Click here for a full list of countries where LGBTQ couples are welcomed, and same-sex marriage is legalized.
And yes, marriage equality will never be equal until it is accepted by all, and until individuals with disabilities are allowed to marry without losing health benefits..
[By the way, below is the newest official progress pride flag. To view what all the flags represent, click the flag guide underneath.]
But I digress! Being an LGBTQ photographer to me is not only being welcoming and accepting to all for years and years, but knowing that the LGBTQ+ community trusts me. I’m grateful that my clients tell their friends about me and reaches out to me any time I can learn, help, or share.
Don’t get me wrong: I know I have much to learn, and am always trying to adjust my own language, portfolio, and knowledge.

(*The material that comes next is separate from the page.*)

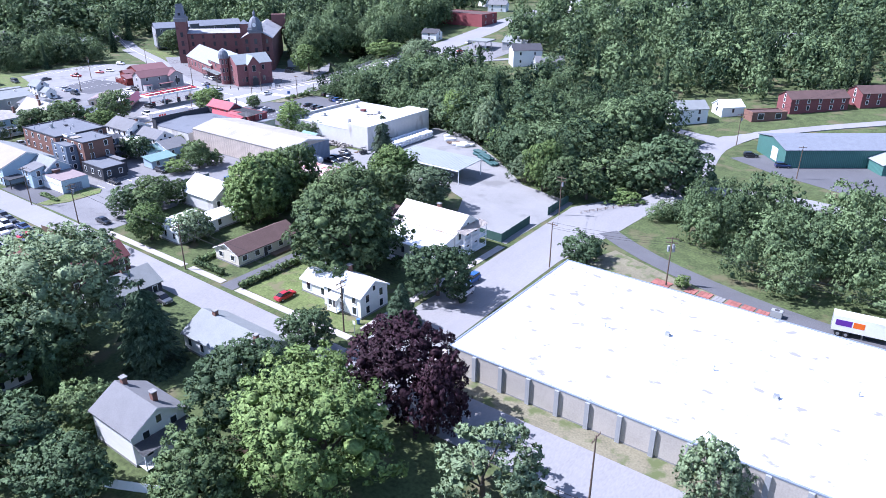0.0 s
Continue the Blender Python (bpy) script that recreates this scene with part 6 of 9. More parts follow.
def leaf_cloud(rng, lobes, n, size, per=9, part_size=0.42):
    """Leaves in rounded tufts on the skins of lobes (centre, radii), none deep inside another lobe.
    Gives the corners, three a leaf, and soft normals that lean out of each tuft."""
    c = np.array([l[0] for l in lobes], float)
    r = np.array([l[1] for l in lobes], float)
    k = per * len(lobes)
    pick = np.repeat(np.arange(len(lobes)), per)
    d = rng.normal(size=(k, 3))
    d[:, 2] += 0.45
    d = unit(d)
    tuft = c[pick] + d * r[pick] * rng.uniform(0.72, 1.12, (k, 1))
    keep = np.ones(k, bool)
    for i in range(len(lobes)):
        q = (tuft - c[i]) / r[i]
        keep &= ~((np.einsum("ij,ij->i", q, q) < 0.55) & (pick != i))
    tuft, out, pick = tuft[keep], d[keep], pick[keep]
    reach = r[pick].mean(1) * part_size * rng.uniform(0.65, 1.3, len(pick))
    m = n
    at = rng.choice(len(tuft), m, p=reach ** 2 / (reach ** 2).sum())
    e = unit(rng.normal(size=(m, 3)) + out[at] * 1.1 + np.array((0, 0, 0.35)))
    p = tuft[at] + e * (reach[at] * rng.uniform(0.55, 1.12, m))[:, None]
    nrm = unit(e + rng.normal(size=(m, 3)) * 0.55)
    u = unit(np.cross(nrm, rng.normal(size=(m, 3))))
    v = np.cross(nrm, u)
    s = size * rng.uniform(0.6, 1.4, (m, 1))
    w = rng.uniform(0.6, 1.15, (m, 3))
    vs = np.stack([p + u * s * w[:, :1], p - u * s * 0.5 * w[:, 1:2] + v * s * w[:, 1:2], p - u * s * 0.5 * w[:, 2:3] - v * s * w[:, 2:3]], 1).reshape(-1, 3)
    round_ = unit(p - np.array((0, 0, 0.42)))
    soft = unit(e * 0.42 + out[at] * 0.25 + round_ * 0.9 + nrm * 0.25)
    return vs, np.arange(m * 3).reshape(-1, 3), np.repeat(soft, 3, axis=0)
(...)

Rethinking language for LGBTQ+ clients
As an LGBTQ wedding photographer, sometimes we need to rethink words we use. Making sure my contact forms, questionnaires, and contracts use correct pronouns is one. If you’re an LGBTQ wedding photographer, are you using phrases such as, “THE bride,” or “The groom needs to…”? What if both identify as brides? What if no one wants to be called a bride nor groom?
Making sure I’m open to not only couples, but throuples (yes, I’ve photographed weddings with more than a couple getting married), is also important. And recognizing that there is often a lot of pain in weddings—for example, having a client’s parents not attend—means being sensitive to family, religious, and cultural differences also plays a part in the wedding day. And still, I have a lot to learn.
Yes, I know I’ve lost clients by widely publicizing my marriage equality opinions. But as I see it, I don’t want to do business with people who don’t “approve” of all couples. They’re not my ideal clients. My ideal clients may not look like you, but they all love fun, adventure, laughter, being quirky, and being themselves. As an LGBTQ wedding photographer, I’m here to make my couples feel like themselves on a most wonderful, celebratory day.